* **SUPPLIED MATERIAL**
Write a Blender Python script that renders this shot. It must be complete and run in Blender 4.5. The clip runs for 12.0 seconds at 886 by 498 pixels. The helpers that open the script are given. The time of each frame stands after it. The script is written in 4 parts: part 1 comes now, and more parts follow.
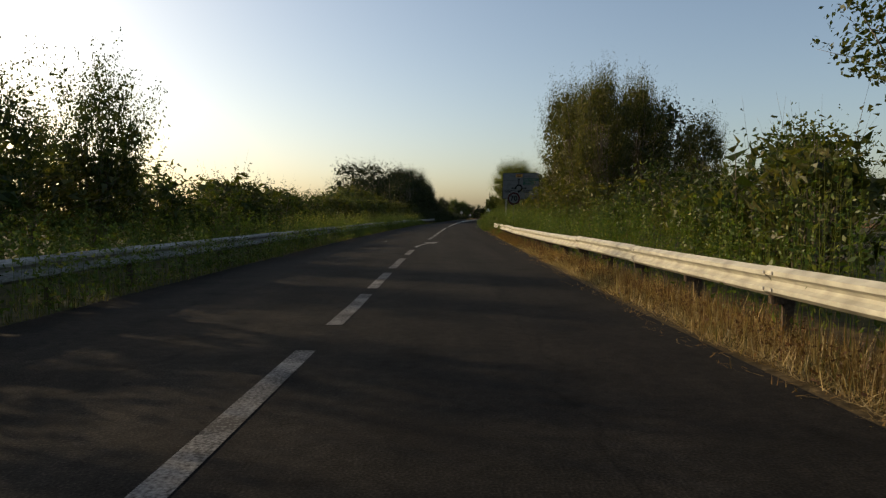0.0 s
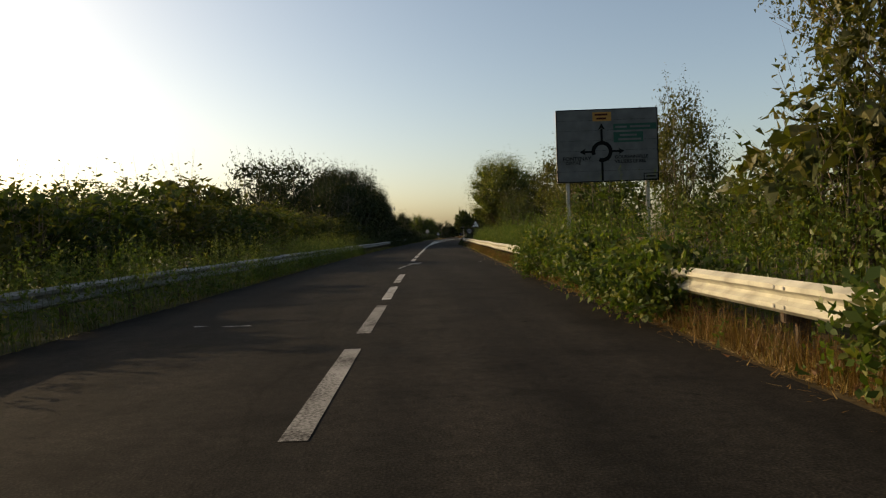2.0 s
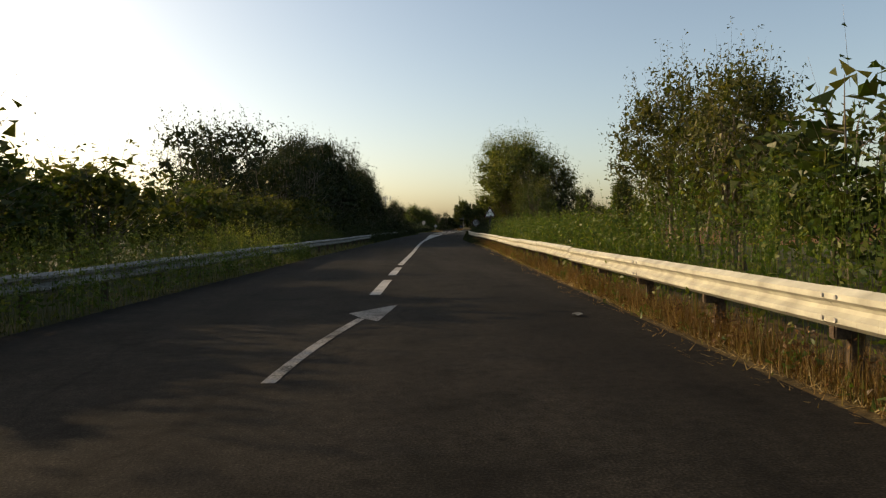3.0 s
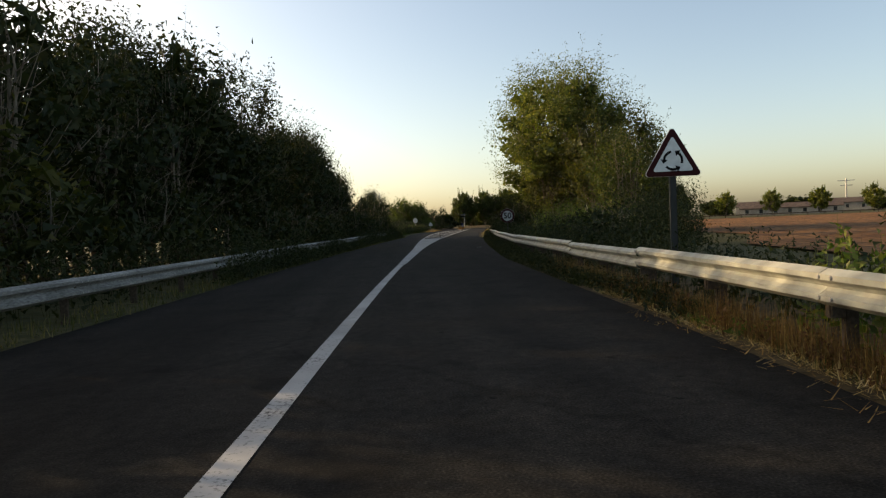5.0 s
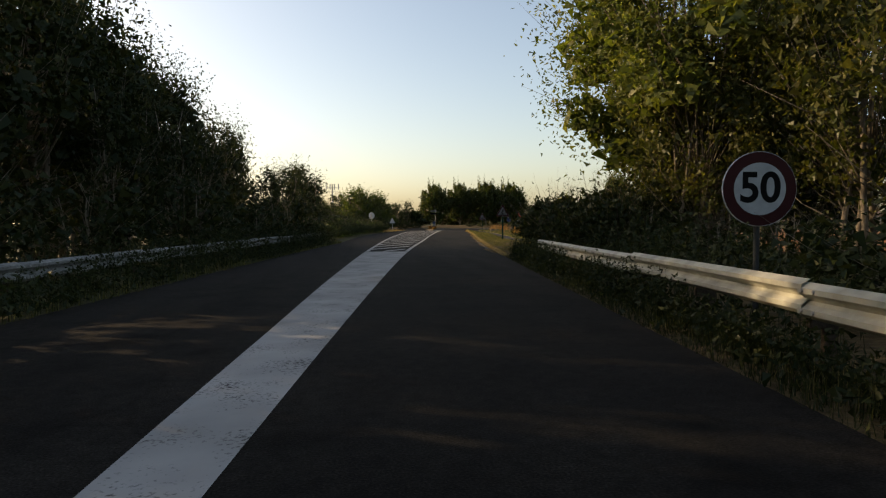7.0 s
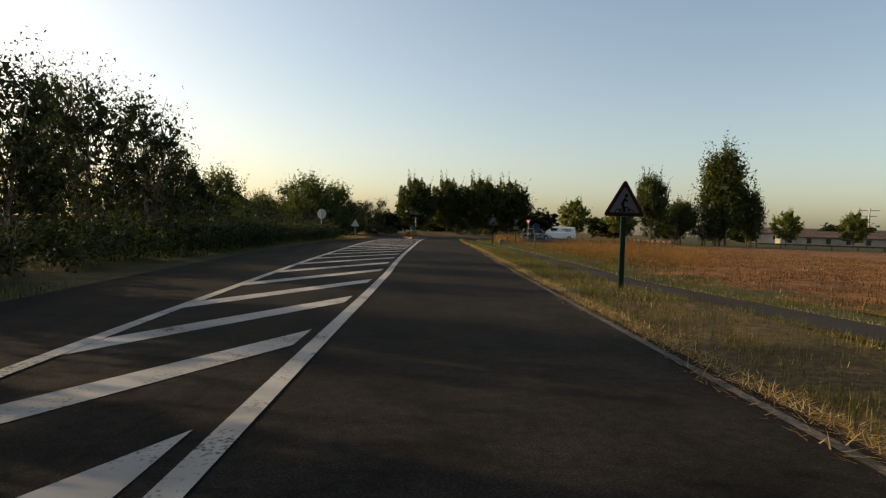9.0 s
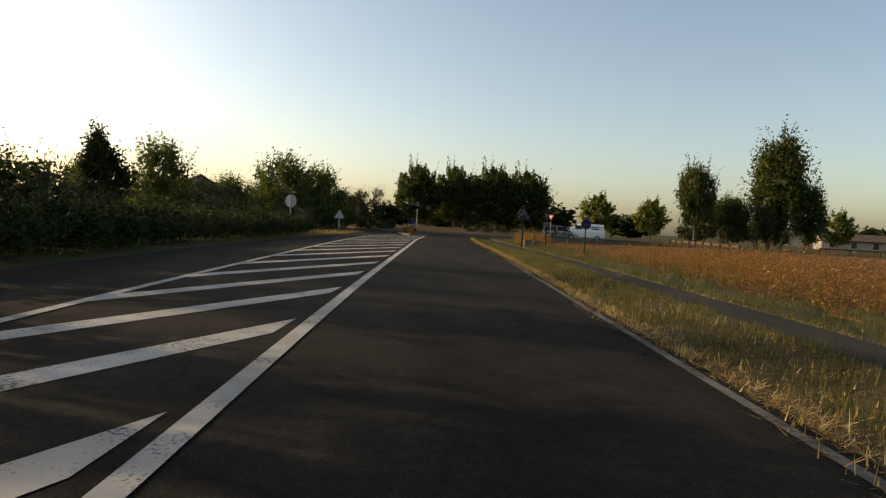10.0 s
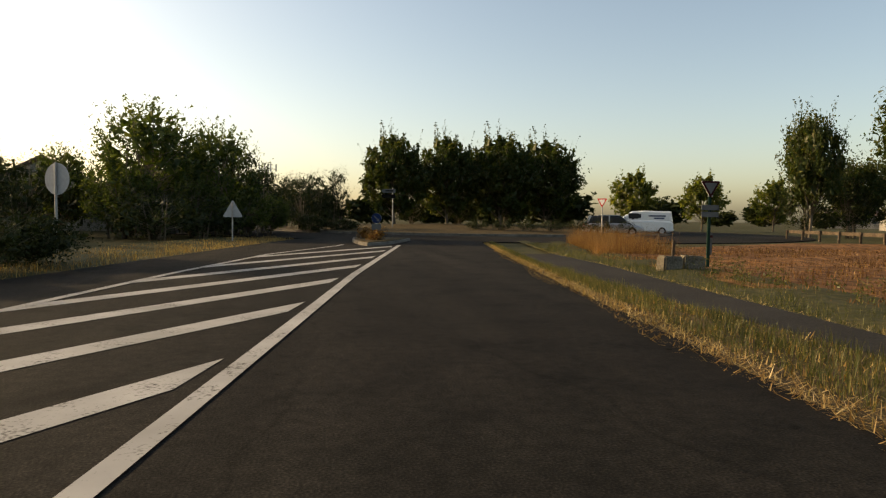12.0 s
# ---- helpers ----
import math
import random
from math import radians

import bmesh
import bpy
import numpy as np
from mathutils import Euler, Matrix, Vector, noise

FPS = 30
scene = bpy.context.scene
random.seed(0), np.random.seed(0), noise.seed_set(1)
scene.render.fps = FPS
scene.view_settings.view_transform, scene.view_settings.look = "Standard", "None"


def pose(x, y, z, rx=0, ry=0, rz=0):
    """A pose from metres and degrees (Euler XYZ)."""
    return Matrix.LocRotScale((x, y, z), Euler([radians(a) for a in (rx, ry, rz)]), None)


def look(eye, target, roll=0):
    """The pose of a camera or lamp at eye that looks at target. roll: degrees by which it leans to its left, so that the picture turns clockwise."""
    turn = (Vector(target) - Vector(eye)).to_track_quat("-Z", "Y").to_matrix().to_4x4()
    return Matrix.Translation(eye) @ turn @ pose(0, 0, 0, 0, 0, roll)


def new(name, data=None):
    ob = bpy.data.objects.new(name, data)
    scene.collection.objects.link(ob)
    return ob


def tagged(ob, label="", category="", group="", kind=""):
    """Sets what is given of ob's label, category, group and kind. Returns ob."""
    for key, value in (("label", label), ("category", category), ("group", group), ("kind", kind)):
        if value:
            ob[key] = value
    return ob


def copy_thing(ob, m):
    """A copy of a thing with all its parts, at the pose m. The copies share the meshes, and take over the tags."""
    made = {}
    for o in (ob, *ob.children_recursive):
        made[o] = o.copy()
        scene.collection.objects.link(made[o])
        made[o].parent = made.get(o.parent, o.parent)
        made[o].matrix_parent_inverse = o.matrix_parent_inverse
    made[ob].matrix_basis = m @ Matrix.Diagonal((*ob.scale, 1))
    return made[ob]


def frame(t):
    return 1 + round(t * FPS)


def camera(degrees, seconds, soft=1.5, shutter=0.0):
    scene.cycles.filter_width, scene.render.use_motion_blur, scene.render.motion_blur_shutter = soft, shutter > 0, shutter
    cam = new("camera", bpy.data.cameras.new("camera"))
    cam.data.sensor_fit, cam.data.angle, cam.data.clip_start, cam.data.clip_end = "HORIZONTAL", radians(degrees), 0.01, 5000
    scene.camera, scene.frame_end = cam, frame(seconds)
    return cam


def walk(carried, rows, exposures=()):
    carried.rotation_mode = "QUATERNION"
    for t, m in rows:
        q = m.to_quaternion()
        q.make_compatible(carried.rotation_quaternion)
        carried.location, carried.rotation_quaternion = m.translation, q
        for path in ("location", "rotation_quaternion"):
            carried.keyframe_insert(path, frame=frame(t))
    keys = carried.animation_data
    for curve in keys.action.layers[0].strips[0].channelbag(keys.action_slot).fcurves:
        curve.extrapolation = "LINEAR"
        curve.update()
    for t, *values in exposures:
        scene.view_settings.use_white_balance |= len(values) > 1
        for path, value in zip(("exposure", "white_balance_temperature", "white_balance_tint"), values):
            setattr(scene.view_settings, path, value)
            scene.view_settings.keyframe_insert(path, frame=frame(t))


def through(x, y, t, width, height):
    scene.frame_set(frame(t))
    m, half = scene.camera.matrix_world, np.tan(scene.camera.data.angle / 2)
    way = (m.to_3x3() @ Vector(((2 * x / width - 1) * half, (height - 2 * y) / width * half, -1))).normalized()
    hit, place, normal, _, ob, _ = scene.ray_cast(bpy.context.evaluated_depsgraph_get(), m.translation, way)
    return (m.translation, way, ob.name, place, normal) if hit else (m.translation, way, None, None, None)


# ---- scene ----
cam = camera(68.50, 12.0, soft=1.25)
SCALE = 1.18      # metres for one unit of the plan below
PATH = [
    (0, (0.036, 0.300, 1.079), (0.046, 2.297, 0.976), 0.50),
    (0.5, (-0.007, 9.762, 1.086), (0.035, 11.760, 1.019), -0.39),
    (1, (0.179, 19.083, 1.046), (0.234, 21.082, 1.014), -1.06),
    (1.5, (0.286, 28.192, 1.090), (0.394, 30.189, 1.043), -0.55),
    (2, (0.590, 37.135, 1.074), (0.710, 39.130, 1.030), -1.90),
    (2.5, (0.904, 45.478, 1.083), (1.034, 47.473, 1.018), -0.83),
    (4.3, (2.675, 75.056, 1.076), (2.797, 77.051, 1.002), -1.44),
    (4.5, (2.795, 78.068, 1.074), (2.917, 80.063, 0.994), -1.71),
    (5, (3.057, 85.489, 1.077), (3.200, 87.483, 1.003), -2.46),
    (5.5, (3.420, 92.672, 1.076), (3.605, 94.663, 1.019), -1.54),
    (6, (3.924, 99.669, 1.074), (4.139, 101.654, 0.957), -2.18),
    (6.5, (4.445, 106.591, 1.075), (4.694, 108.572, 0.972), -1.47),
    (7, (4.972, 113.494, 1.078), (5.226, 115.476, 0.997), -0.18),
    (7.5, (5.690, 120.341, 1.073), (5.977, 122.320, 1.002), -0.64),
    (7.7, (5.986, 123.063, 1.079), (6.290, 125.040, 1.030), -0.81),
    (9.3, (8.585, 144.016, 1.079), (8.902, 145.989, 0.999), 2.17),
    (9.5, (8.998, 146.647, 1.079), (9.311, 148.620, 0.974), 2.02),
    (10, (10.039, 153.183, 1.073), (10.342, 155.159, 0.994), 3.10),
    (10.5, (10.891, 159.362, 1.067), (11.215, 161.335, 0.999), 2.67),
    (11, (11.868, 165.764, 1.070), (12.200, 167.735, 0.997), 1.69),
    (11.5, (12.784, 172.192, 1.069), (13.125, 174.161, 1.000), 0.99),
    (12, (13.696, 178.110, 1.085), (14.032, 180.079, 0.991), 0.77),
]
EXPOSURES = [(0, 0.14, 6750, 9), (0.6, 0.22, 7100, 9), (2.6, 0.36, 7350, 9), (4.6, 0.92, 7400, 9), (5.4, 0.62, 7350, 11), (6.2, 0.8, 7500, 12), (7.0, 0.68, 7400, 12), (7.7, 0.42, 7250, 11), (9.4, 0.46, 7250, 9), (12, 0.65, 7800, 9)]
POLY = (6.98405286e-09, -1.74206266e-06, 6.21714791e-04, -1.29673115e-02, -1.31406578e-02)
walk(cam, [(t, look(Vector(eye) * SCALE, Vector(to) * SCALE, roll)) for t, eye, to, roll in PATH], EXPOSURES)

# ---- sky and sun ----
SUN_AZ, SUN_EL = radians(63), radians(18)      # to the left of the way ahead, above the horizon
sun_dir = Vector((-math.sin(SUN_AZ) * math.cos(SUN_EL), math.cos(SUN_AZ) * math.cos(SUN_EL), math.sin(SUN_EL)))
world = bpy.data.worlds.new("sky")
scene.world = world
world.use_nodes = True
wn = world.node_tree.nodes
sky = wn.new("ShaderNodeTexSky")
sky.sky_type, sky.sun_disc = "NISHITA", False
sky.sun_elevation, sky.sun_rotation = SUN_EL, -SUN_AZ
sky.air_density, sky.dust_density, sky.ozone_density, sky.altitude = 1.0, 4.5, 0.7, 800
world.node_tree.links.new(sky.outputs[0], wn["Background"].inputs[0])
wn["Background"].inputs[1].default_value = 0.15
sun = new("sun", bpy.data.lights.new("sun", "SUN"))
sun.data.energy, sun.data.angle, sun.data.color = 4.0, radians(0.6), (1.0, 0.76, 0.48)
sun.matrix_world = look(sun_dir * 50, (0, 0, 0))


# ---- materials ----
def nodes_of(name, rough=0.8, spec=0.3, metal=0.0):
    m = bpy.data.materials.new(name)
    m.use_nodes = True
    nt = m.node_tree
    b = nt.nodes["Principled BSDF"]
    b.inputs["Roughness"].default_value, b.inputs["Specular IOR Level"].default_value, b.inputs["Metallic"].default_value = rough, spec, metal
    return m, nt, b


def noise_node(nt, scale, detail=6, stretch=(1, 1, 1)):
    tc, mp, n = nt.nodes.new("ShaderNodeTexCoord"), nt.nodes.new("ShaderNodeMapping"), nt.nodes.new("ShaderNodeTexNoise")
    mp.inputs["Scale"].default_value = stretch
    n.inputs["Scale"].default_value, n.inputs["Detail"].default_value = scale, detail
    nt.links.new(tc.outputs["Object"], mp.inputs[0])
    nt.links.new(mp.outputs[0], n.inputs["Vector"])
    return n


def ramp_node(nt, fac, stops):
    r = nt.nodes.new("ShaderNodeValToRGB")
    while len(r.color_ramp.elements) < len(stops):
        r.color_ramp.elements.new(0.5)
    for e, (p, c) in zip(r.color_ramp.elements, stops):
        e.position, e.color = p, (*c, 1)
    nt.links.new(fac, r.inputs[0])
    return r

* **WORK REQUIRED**
Read through the data and copy every line where "curve" shows up.

* **REPLY TO THE TASK**
    for curve in keys.action.layers[0].strips[0].channelbag(keys.action_slot).fcurves:
        curve.extrapolation = "LINEAR"
        curve.update()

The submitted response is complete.